Milwaukee is renowned for its ethnic diversity; it’s an element of our city that is particularly obvious during the warmer months, when each weekend hosts a different ethnic festival. Cultural influences from countries like Poland, Ireland, Italy, Mexico and Germany are so pervasive, it’s hard to know where one ends and “America” begins. Though not as obvious, there are many smaller countries, like Armenia, with a presence in this city as well.
Beginning in the 1930s, Milwaukee’s Armenian community would gather every summer for an annual picnic featuring traditional Mediterranean dishes made from family recipes. Now held at the St. John the Baptist Armenian Church grounds in Greenfield, Armenian Fest is equal parts ethnic festival and church picnic. Delicious food is the focus, including shish-kabob, baklava, stuffed grape leaves, the pizza-like dish called lahmahjoon and much more. The festival also offers a live Armenian band, a cultural booth where visitors can learn more about the country, tour the church and purchase books and artifacts from the region.
On a contemporary world map, Armenia is a mountainous sliver wedged against Iran, Turkey and Georgia. But for thousands of years the majority of Armenians lived in what today is eastern Turkey. From there they roamed widely: A medieval Armenian church in Beijing and a monastery still occupying an island in the lagoon of Venice today were among the markers of a people who settled along an enormous stretch of ancient trade routes. In the 1800s, the majority of Armenians still lived within the boundaries of what was then the Ottoman Empire. Influenced by Western ideas of nationalism and racism, the Ottoman government began persecuting ethnic minorities within their empire, including the Armenians, in the latter half of the century. By the 1890s there were periodic massacres of Armenians and many were forced to escape to the New World.

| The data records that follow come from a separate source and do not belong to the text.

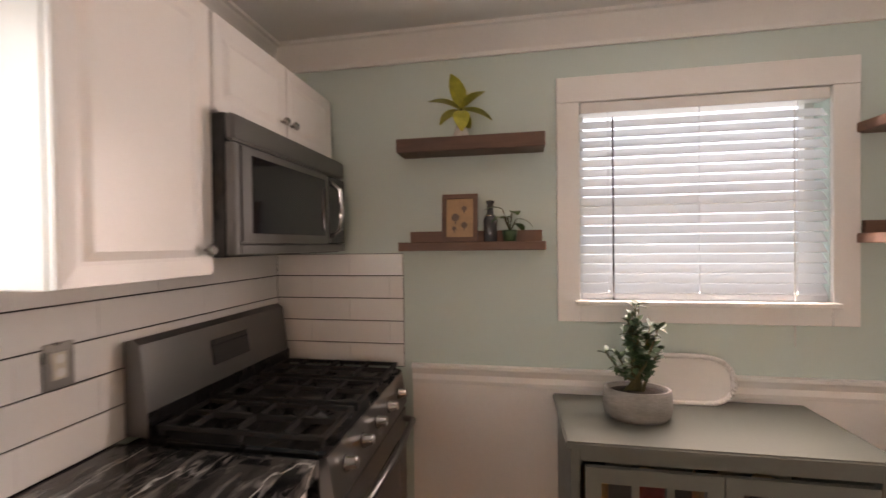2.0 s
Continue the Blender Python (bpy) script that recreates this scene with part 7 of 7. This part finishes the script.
# lawn and a small tree outside the front door
struct("ground", B((-12, 4, 11.2, 14.95, -0.4, -0.12)), mat("lawn_grass", (0.07, 0.15, 0.03), 0.95, var=0.4, scale=9, bump=0.6, bscale=60), "green front lawn", "ground")
gt = thing("garden_tree", pose(-4.0, 13.4, -0.12), "leafy green tree on the front lawn", "tree")
part("trunk", tube([(0, 0, 0), (0.03, 0.02, 0.8), (-0.02, 0.0, 1.6), (0.05, 0.0, 2.3)], 0.07, 9, taper=0.45), M_stem, gt)
rg_ = random.Random(111)
for i in range(5):
    a = math.tau * i / 5
    part("limb", tube([(0, 0, 1.3 + 0.12 * i), (0.25 * math.cos(a), 0.25 * math.sin(a), 1.6 + 0.12 * i), (0.5 * math.cos(a), 0.5 * math.sin(a), 1.75 + 0.16 * i)], 0.025, 6, taper=0.4), M_stem, gt)
bm = bmesh.new()
for i in range(620):
    a, zz = rg_.uniform(0, math.tau), rg_.uniform(-1, 1)
    q = 0.75 * math.sqrt(max(0, 1 - zz * zz)) * rg_.uniform(0.45, 1.0)
    lf = leaf(rg_.uniform(0.09, 0.16), rg_.uniform(0.05, 0.08), rg_.uniform(-0.3, 0.5), 3)
    lf.transform(pose(q * math.cos(a), q * math.sin(a), 2.05 + 0.75 * zz, rg_.uniform(-40, 40), rg_.uniform(-40, 40), rg_.uniform(0, 360)))
    t2 = bpy.data.meshes.new("t")
    lf.to_mesh(t2)
    lf.free()
    bm.from_mesh(t2)
    bpy.data.meshes.remove(t2)
part("crown", bm, mat("sunlit_tree_leaf", (0.12, 0.26, 0.05), 0.5, var=0.35, scale=6), gt)

# ---- boards and tiles ----
def boards(parent, x0, x1, y0, y1, z, width, length, material, along="x", seed=1, gap=0.0005, t=0.012, name="floorboard"):
    """Floorboards in staggered rows; alike boards share a mesh."""
    r = random.Random(seed)
    shared = {}
    a0, a1, b0, b1 = (x0, x1, y0, y1) if along == "x" else (y0, y1, x0, x1)
    n = max(1, round((b1 - b0) / width))
    wd = (b1 - b0) / n
    for i in range(n):
        at = a0
        first = True
        while at < a1 - 0.02:
            ln = length * (r.choice((0.35, 0.6, 0.85)) if first else r.choice((0.8, 1.0, 1.2)))
            first = False
            if at + ln > a1 - 0.25:
                ln = a1 - at
            key = round(ln, 2)
            if key not in shared:
                k = 0.0009
                lo = [(gap, gap), (ln - gap, gap), (ln - gap, wd - gap), (gap, wd - gap)]
                hi = [(gap + k, gap + k), (ln - gap - k, gap + k), (ln - gap - k, wd - gap - k), (gap + k, wd - gap - k)]
                vs = [(*p, -t) for p in lo] + [(*p, -k) for p in lo] + [(*p, 0) for p in hi]
                if along == "y":
                    vs = [(v, u, w) for u, v, w in vs]
                fs = [(0, 1, 5, 4), (1, 2, 6, 5), (2, 3, 7, 6), (3, 0, 4, 7), (4, 5, 9, 8), (5, 6, 10, 9), (6, 7, 11, 10), (7, 4, 8, 11), (8, 9, 10, 11)]
                if along == "y":
                    fs = [f[::-1] for f in fs]
                me = bpy.data.meshes.new(name)
                me.from_pydata(vs, [], fs)
                me.materials.append(material)
                shared[key] = me
            o = new(name, shared[key])
            o.parent = parent
            o.location = (at, b0 + wd * i, z) if along == "x" else (b0 + wd * i, at, z)
            at += ln


TILE_BASE = 0.912


def tiles(parent, origin, u, w, z0, z1, tw, th, first=0.0, normal=1, name="tile", gz=0.0046, gu=0.0004, t=0.007, material=None):
    """Running-bond tiles on a wall: u is the unit direction along it, normal the way out."""
    u, o = Vector(u), Vector(origin)
    nrm = Vector((0, 0, 1)).cross(u) * normal
    shared = {}
    for r in range(20):
        z_low, z_high = max(TILE_BASE + th * r, z0), min(TILE_BASE + th * (r + 1), z1)
        h = z_high - z_low
        if h < 0.012:
            continue
        at = -((tw / 2) if r % 2 else 0) - first
        while at < w:
            a, b = max(at, 0), min(at + tw, w)
            at += tw
            if b - a < 0.012:
                continue
            key = (round(b - a, 3), round(h, 3))
            if key not in shared:
                k = 0.0016
                ln = b - a
                lo = [(gu, gz / 2), (ln - gu, gz / 2), (ln - gu, h - gz / 2), (gu, h - gz / 2)]
                hi = [(gu + k, gz / 2 + k), (ln - gu - k, gz / 2 + k), (ln - gu - k, h - gz / 2 - k), (gu + k, h - gz / 2 - k)]
                pts = [(p, q, 0.0) for p, q in lo] + [(p, q, t - k) for p, q in lo] + [(p, q, t) for p, q in hi]
                vs = [tuple(u * p + nrm * d + Vector((0, 0, q))) for p, q, d in pts]
                fs = [(0, 1, 5, 4), (1, 2, 6, 5), (2, 3, 7, 6), (3, 0, 4, 7), (4, 5, 9, 8), (5, 6, 10, 9), (6, 7, 11, 10), (7, 4, 8, 11), (8, 9, 10, 11)]
                me = bpy.data.meshes.new(name)
                me.from_pydata(vs, [], fs)
                me.update()
                bm = bmesh.new()
                bm.from_mesh(me)
                bmesh.ops.recalc_face_normals(bm, faces=bm.faces[:])
                bm.to_mesh(me)
                bm.free()
                me.materials.append(material or M_tile)
                shared[key] = me
            ob = new(name, shared[key])
            ob.parent = parent
            ob.location = o + u * a + Vector((0, 0, z_low))


# dark bedding behind the tiles, then the tiles
def bed_of(name, bm):
    return struct(name, bm, M_grout, "dark grout bed behind white tiles", "tile backing")


g1 = bed_of("backsplash_east", B((-0.003, 0, 2.145, 3.54, 0.91, 1.41), (-0.003, 0, 1.215, 2.145, 0.91, 1.16), (-0.003, 0, 0.0, 1.215, 0.91, 1.46)))
tiles(g1, (-0.003, 3.54, 0), (0, -1, 0), 1.395, 0.91, 1.41, 0.4, 0.108, 0.12, -1)
tiles(g1, (-0.003, 2.143, 0), (0, -1, 0), 0.93, 0.91, 1.16, 0.4, 0.108, 0.05, -1)
tiles(g1, (-0.003, 1.213, 0), (0, -1, 0), 1.205, 0.91, 1.46, 0.4, 0.108, 0.28, -1)
g2 = bed_of("backsplash_south", B((-0.66, 0, 0, 0.003, 0.91, 1.45)))
tiles(g2, (-0.011, 0.003, 0), (-1, 0, 0), 0.648, 0.91, 1.45, 0.4, 0.108, 0.02, -1)
g3 = bed_of("backsplash_west", B((-3.17, -3.167, 1.46, 2.57, 0.91, 1.41)))
tiles(g3, (-3.167, 1.462, 0), (0, 1, 0), 1.106, 0.91, 1.41, 0.4, 0.108, 0.1, -1)
g4 = bed_of("backsplash_nook", B((-4.17, -3.565, 4.907, 4.91, 0.91, 1.40)))
tiles(g4, (-4.17, 4.907, 0), (1, 0, 0), 0.605, 0.91, 1.40, 0.2, 0.098, 0.0, -1)

M_kfloor = wood("grey_brown_plank_floor", (0.085, 0.06, 0.045), (0.17, 0.125, 0.095), 0.4, 2.2, (1, 10, 10))
boards(floor, -3.17, 0, 0.0, 3.165, 0, 0.15, 1.2, M_kfloor, "x", 3)
boards(floor, -4.17, 0, 3.165, 6.79, 0, 0.0835, 1.5, M_floor, "x", 4)
boards(floor, -4.21, 0, 6.79, 10.78, 0, 0.133, 2.2, M_floor, "x", 5)
boards(floor_hall, -5.45, -4.27, 4.4, 6.93, UP, 0.0835, 1.4, M_floor2, "y", 6)
# Hall oak toned down: the bedroom's dimmer blue light is put into its colour.
M_bedfloor = wood("dimmed_oak_bedroom_floor", (0.09, 0.033, 0.014), (0.20, 0.078, 0.033), 0.3, 2.2, (1, 14, 14), coat=0.25)
boards(floor_bed, -8.85, -4.29, 6.93, 11.0, UP, 0.0835, 2.0, M_bedfloor, "x", 7)
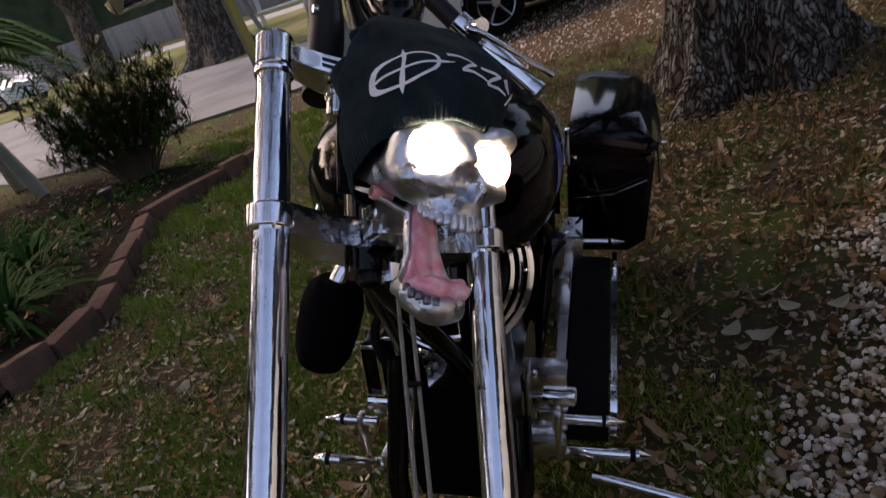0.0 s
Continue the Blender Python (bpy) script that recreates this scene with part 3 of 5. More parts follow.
def blades(n, centre, reach, length, width, rise, droop, seg=4):
    """Long narrow arching leaves from a crown."""
    vs, fs = [], []
    for i in range(n):
        a = rng.uniform(0, 2 * math.pi)
        up = rng.uniform(*rise)
        l = length * rng.uniform(0.7, 1.2)
        d = Vector((math.cos(a), math.sin(a), 0))
        s = Vector((-d.y, d.x, 0))
        p = Vector(centre) + d * rng.uniform(0, reach) + Vector((0, 0, rng.uniform(-0.03, 0.03)))
        o = len(vs)
        for k in range(seg + 1):
            t = k / seg
            q = p + d * (l * t * math.cos(up)) + Vector((0, 0, l * t * math.sin(up) - droop * l * t * t))
            w = width * (1 - t) ** 0.7 * (0.5 + t if t < 0.5 else 1)
            vs += [q - s * w, q + s * w]
        fs += [[o + 2 * k, o + 2 * k + 1, o + 2 * k + 3, o + 2 * k + 2] for k in range(seg)]
    return vs, fs


def bush(at, label):
    t = thing("shrub", at, label, "shrub")
    stems, tops = [], []
    for k in range(130):
        a, r = rng.uniform(0, 6.28), 0.16 * math.sqrt(rng.uniform())
        p0 = Vector(at) + Vector((r * math.cos(a), r * math.sin(a), 0.0))
        rr = 0.62 * math.sqrt(rng.uniform())
        p2 = Vector(at) + Vector((rr * math.cos(a) * 1.1, rr * math.sin(a) * 0.85, rng.uniform(0.4, 1.2) * (1.08 - 0.45 * rr)))
        stems.append(tube(smooth_path([p0, p0.lerp(p2, 0.5) + Vector((0, 0, 0.08)), p2], 3), [0.009 - 0.0011 * i for i in range(7)], 5))
        tops += [p2, p0.lerp(p2, 0.8), p0.lerp(p2, 0.62) + Vector((0.03, 0, 0.03))]
    tagged(part("branchwork", join(*stems), TWIG, t), kind="stuff")
    part("leaves", join(*[blades(24, q, 0.03, 0.14, 0.0105, (-0.3, 1.3), 0.25, 2) for q in tops]), SHRUB, t, smooth=0)


bush((-2.32, 6.75, 0.02), "dark leggy shrub with narrow bronze-green leaves in the bed")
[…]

It’s the same story as a lot of immigrant groups at that time. Milwaukee’s massive manufacturing industry, which offered an abundance of entry-level, assembly-line jobs that didn’t require workers to speak English, can be credited for drawing scores of immigrants here, Armenians included. The first Armenians settled in areas of southeastern Wisconsin where there were factories, places like Racine, South Milwaukee and West Allis.

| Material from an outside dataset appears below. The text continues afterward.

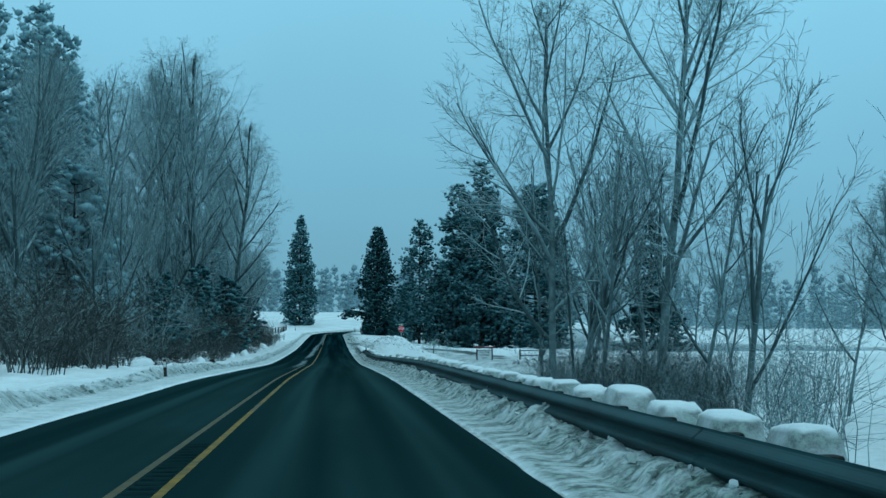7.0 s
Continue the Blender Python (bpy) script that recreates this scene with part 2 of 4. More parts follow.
# ---- ground plan: a road with gentle dips that bends to the right at its far end ----
def smooth(a, b, x):
    t = np.clip((np.asarray(x, float) - a) / (b - a), 0, 1)
    return t * t * (3 - 2 * t)


PROFILE_Y = np.array([-60, 0, 28, 57, 86, 108, 131, 154, 174, 200, 219, 234, 255, 277, 298, 309, 320, 345, 375, 412, 450, 500, 560, 700, 4000], float)
PROFILE_Z = np.array([-.4, 0, .28, .60, .85, .80, .62, .53, .43, .05, -.26, -.32, -.25, -.13, .14, .34, .56, 1.02, 1.5, 2.05, 2.5, 3.0, 3.4, 3.6, 3.6], float)
_fine = np.arange(-80, 760, 1.0)
_kern = np.hanning(19) / np.hanning(19).sum()
_zfine = np.convolve(np.pad(np.interp(_fine, PROFILE_Y, PROFILE_Z), 9, mode="edge"), _kern, "valid")


def road_z(y):
    return np.interp(y, _fine, _zfine)


def bend(y):
    """How far the road's middle has moved to the right at y."""
    d = np.clip(np.asarray(y, float) - 372.0, 0, None)
    return np.where(d < 170, d * d / 590.0, 170 * 170 / 590.0 + (d - 170) * 0.576)


_lattice = np.random.RandomState(7).rand(256, 256)


def grain(x, y):
    """Smooth value noise in -1..1."""
    xi, yi = np.floor(x).astype(int), np.floor(y).astype(int)
    fx, fy = x - xi, y - yi
    fx, fy = fx * fx * (3 - 2 * fx), fy * fy * (3 - 2 * fy)
    g = lambda i, j: _lattice[(xi + i) % 256, (yi + j) % 256]
    return 2 * ((g(0, 0) * (1 - fx) + g(1, 0) * fx) * (1 - fy) + (g(0, 1) * (1 - fx) + g(1, 1) * fx) * fy) - 1


def rough(x, y, octaves=4):
    s, a, f = 0.0, 1.0, 1.0
    for k in range(octaves):
        s = s + a * grain(x * f + 17.3 * k, y * f + 9.1 * k)
        a, f = a * 0.55, f * 2.1
    return s / 1.9


RAIL_U, RAIL_SPANS, POST_GAP = 2.68, ((-13.0, 27.0), (83.0, 275.0)), 1.905
LEFT_EDGE, RIGHT_EDGE = -4.75, 1.62


def side_near(y):
    return np.interp(y, [215, 240, 252, 264, 272, 276, 279], [15.0, 12.2, 10.6, 9.0, 7.0, 4.6, 1.6])


def side_far(y):
    return np.interp(y, [215, 250, 272, 284, 294, 302, 310, 321, 328], [24.0, 19.0, 16.4, 13.2, 9.8, 7.4, 5.3, 3.1, 1.9])


def bank_foot(y):
    """Where the ploughed bank begins, right of the road."""
    return np.interp(y, [-20, 24, 32, 42, 56, 68, 78, 86, 276, 300, 330, 480], [2.24, 2.24, 3.6, 4.5, 5.2, 4.2, 2.5, 2.24, 2.24, 2.3, 2.55, 2.6])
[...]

From 1915 through 1920 nearly 1.5 million Armenians died during a large-scale genocide against the Armenians in the Ottoman Empire. Many of the survivors had relatives that had immigrated t o Milwaukee 10 or 20 years earlier and came here seeking work. Most of them came from one village in Turkey called Tomarza and are the basis of the community here. When the Soviet Union dissolved in the early ’90s, a trickle of Armenians from Armenia and Russia came to Milwaukee, as well as several hundred Armenians from Turkmenistan, a former Soviet Republic in central Asia.
It’s no coincidence that Milwaukee’s Armenian Fest is closely linked to the metro area’s largest Armenian church.
Much as Judaism is closely tied with Jewish life and culture, the distinct form of Armenian Christianity has long been the embodiment of the Armenian culture and the center of community life.
St. John the Baptist Armenian Apostolic Church Grounds/ 1825 W. Layton Ave./ Greenfield/ Sunday, July 26, 11 a.m. – 7 p.m. Parking and admission are free.